In those cases in which a determination of whether a person is or is not 1/32 or less Negro in ancestry, the new statutory test requires that the exact racial percentage be used. In all such cases, under the new test it would seem necessary to have a genealogical charter on each person in a questioned *342 person's ascending line to determine with the exactness required by the statute the percentage of Negro blood ascribed to each ancestor. For it cannot be doubted that recorders, clergymen, census takers, and others having the occasion to make racial classifications of persons with whom they come in contact made no such detailed inquiry when using the traditional racial classifications in documents historically relied upon by the courts of Louisiana in adjudicating racial background.[5]
The defendant's use of the rounded percentage figures of 1, ½ and ¼ for persons designated as "Negro," "quadroon," and "octoroon," in the present case does not meet the requirement for exactness established by the legislature in providing the 1/32 Negro ancestry test.
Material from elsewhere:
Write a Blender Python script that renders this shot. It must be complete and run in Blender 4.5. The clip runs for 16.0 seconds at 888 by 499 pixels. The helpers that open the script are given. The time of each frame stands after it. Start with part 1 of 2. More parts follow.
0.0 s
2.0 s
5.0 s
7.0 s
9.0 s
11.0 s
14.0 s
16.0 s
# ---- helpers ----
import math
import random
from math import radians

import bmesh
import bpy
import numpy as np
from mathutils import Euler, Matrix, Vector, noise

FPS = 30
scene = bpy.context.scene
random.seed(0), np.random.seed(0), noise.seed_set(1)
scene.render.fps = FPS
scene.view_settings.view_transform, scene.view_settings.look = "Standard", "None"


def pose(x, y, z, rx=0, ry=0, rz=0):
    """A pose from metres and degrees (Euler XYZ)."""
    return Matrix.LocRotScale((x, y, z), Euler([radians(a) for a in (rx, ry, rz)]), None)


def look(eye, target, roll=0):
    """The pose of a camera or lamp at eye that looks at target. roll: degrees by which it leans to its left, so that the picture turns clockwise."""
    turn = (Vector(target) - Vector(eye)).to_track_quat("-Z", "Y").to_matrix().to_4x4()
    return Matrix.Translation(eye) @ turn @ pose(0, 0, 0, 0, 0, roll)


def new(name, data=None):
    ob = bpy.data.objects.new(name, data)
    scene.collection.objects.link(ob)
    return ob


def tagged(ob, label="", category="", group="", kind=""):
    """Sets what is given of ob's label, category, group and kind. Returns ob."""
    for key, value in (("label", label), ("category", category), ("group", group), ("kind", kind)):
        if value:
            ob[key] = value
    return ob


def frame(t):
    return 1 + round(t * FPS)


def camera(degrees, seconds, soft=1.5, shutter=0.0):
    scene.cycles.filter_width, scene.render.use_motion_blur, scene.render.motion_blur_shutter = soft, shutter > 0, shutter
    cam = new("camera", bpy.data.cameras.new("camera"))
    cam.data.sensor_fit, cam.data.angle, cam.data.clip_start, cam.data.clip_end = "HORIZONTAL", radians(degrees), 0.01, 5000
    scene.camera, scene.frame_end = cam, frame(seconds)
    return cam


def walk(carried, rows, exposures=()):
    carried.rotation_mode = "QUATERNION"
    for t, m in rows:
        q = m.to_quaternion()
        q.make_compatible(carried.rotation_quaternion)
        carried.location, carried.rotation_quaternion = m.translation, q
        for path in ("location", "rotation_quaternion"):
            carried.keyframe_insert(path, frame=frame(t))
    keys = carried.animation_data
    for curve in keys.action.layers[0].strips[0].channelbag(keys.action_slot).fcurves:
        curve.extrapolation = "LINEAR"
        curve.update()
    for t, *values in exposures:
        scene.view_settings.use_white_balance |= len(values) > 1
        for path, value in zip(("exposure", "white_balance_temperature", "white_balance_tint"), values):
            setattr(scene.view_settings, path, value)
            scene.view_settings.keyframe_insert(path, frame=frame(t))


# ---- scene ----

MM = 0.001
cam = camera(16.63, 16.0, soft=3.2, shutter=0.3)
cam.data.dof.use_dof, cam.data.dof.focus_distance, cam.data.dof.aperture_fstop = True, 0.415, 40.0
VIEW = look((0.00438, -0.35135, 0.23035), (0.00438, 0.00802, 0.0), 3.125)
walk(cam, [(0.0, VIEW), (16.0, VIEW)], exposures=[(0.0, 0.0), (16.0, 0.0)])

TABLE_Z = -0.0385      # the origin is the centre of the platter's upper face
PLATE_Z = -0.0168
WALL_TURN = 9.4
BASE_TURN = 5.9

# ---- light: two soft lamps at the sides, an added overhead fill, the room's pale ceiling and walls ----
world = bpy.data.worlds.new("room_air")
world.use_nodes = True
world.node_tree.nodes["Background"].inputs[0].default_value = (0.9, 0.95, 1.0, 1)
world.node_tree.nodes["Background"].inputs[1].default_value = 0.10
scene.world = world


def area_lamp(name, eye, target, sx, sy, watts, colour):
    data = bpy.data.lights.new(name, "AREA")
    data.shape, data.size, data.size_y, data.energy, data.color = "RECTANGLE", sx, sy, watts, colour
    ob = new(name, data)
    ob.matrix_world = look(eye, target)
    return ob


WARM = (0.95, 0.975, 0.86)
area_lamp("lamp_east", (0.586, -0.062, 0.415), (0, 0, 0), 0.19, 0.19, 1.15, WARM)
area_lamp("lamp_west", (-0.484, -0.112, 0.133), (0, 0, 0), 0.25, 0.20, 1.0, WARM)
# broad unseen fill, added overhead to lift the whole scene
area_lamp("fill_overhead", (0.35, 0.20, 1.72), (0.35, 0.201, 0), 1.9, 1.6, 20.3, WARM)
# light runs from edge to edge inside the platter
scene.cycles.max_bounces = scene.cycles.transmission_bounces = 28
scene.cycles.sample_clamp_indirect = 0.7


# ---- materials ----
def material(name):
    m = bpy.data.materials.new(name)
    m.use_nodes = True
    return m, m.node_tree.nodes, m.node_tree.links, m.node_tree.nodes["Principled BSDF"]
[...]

The exact racial percentages in those instances are necessary to determine whether the child has more than 1/32 or 1/32 or less of Negro blood Thus, the State has not met the burden imposed upon it by the statute.
For the foregoing reasons, the judgment appealed from is affirmed.
Affirmed.
NOTES
[1] "In signifying race, a person having one-thirty second or less of Negro blood shall not be deemed, described or designated by any public official in the state of Louisiana as "colored," a "mulatto," a "black," a "negro," a "griffe," an "Afro-American," a "quadroon," a "mestizo," a "colored person" or a "person of color." LSA-R.S. 42:267.
[2] La.App., 275 So.2d 201, 203; See also Thomas v. Louisiana State Board of Health, La.App., 278 So.2d 915.
[3] The case referred to is State ex rel. Schlumbrecht v. Louisiana St. Bd. of H., La.App., 231 So.2d 730.
[4] State ex rel. Plaia v. Louisiana State Bd. of Health, citation footnote 2.
[5] See, for example, State v. Treadaway, 126 La. 300, 52 So. 500; Sunseri v. Cassagne, 191 La. 209, 185 So. 1.